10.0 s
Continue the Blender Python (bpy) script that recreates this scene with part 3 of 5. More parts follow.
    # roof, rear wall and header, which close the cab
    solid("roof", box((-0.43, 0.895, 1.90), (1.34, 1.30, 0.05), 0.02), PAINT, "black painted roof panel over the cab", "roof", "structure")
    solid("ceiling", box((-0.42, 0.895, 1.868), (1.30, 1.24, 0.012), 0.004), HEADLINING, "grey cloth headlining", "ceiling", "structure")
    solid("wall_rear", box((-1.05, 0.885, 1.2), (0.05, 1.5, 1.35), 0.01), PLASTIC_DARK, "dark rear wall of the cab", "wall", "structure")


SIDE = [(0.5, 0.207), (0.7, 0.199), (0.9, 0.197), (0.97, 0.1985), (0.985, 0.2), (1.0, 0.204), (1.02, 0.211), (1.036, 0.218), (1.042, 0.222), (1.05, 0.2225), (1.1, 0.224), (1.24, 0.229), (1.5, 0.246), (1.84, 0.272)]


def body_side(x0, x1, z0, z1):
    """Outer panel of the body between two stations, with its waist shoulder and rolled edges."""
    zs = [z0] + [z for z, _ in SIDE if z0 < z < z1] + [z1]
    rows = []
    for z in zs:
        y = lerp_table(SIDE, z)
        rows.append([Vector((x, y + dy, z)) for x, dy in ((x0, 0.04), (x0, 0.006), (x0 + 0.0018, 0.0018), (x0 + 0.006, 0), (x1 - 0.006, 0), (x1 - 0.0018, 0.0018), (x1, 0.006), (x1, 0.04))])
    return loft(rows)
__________
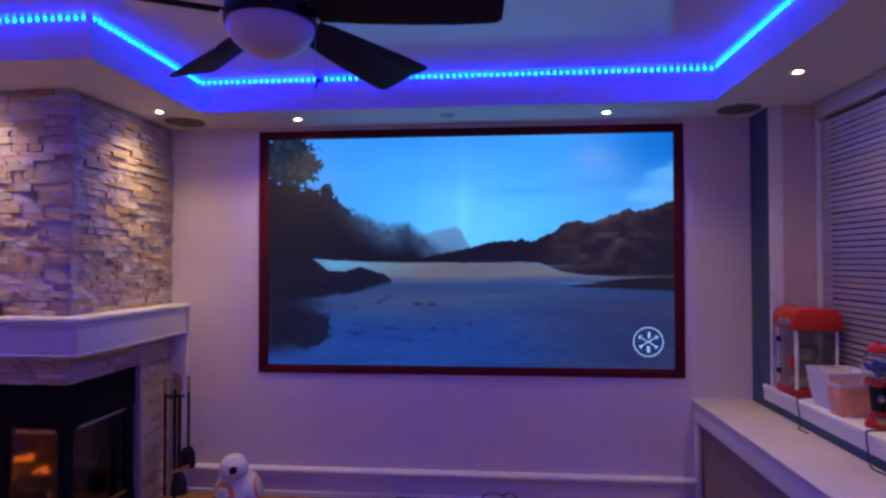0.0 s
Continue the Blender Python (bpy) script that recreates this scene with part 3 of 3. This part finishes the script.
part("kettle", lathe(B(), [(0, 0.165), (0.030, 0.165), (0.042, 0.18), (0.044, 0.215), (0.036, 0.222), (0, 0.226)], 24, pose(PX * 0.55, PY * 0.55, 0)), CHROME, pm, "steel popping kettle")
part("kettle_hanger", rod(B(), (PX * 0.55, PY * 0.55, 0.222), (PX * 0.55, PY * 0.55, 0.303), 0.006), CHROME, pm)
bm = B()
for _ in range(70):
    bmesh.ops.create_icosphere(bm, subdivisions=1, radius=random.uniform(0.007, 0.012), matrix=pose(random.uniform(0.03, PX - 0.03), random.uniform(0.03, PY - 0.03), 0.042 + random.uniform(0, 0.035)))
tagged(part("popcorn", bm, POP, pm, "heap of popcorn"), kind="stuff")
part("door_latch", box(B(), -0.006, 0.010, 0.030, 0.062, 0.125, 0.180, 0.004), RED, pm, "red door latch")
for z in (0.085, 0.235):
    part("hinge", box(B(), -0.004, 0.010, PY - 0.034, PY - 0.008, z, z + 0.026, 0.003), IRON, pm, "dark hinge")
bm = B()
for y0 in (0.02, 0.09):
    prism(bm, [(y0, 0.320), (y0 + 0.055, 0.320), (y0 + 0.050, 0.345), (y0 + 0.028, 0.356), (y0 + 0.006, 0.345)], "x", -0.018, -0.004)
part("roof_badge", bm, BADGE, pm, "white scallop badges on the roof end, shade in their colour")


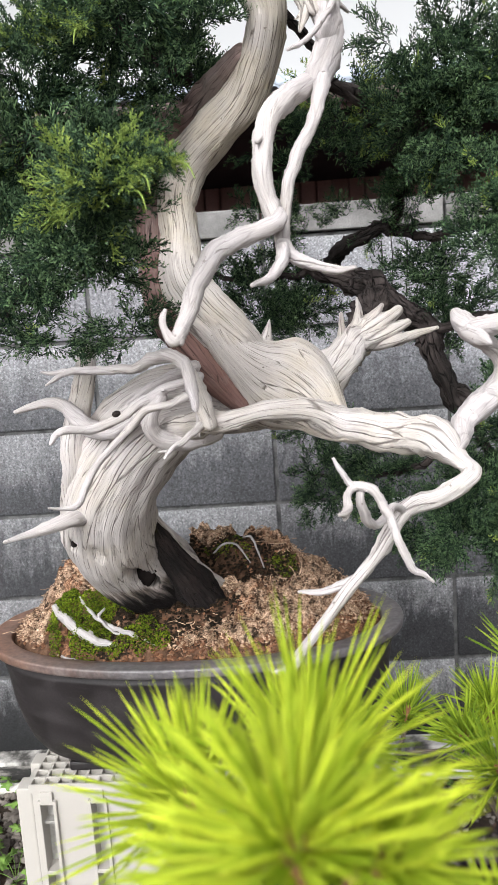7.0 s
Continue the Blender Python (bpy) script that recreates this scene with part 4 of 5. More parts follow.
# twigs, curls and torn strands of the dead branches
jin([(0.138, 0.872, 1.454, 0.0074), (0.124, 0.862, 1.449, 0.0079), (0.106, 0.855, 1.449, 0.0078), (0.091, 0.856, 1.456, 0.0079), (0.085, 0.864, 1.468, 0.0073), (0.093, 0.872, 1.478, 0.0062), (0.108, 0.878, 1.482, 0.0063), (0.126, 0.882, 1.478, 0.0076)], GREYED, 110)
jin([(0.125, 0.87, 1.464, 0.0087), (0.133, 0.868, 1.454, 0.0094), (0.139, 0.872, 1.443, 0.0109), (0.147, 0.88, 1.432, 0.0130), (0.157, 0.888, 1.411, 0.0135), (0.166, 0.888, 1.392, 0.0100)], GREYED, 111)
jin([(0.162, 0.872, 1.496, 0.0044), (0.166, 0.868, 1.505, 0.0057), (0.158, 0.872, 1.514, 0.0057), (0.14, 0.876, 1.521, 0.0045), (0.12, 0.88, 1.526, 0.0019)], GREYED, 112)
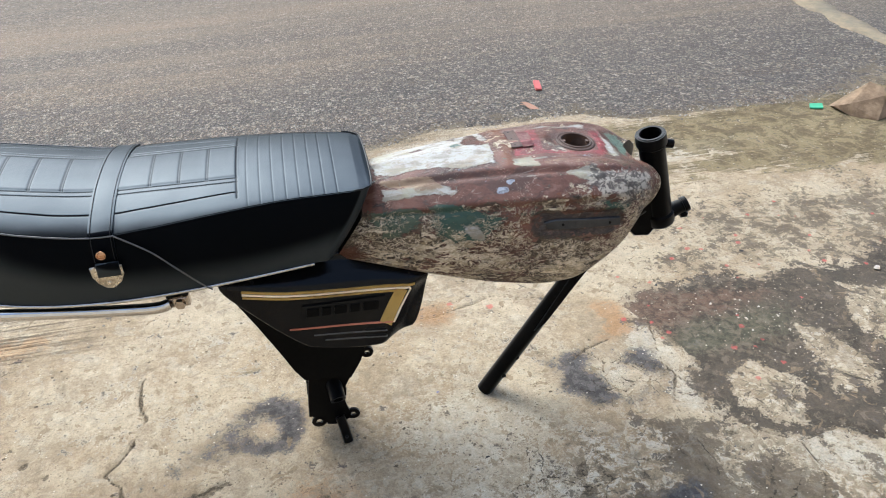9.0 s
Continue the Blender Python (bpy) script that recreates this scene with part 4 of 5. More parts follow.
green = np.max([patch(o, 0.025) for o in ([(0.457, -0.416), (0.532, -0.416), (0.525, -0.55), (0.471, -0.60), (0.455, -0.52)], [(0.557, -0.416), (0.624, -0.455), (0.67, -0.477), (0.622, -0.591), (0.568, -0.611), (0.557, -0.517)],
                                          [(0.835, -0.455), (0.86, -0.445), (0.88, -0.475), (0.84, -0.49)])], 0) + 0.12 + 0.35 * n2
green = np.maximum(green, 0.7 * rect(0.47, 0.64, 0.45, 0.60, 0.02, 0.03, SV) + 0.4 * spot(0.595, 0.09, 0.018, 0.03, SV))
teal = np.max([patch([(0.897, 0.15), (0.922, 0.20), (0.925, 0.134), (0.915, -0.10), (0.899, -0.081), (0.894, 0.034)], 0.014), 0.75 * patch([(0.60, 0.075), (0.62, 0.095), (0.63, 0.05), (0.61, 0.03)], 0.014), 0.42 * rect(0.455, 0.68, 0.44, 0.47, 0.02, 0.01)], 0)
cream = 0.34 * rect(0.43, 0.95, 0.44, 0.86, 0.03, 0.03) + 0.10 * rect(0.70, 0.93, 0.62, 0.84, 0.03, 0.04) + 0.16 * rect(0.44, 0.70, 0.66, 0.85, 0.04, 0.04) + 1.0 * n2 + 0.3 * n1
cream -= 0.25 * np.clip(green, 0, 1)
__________
Among the lines above, how many contain the string "recreates"? State the number alone.

◆ The result:
4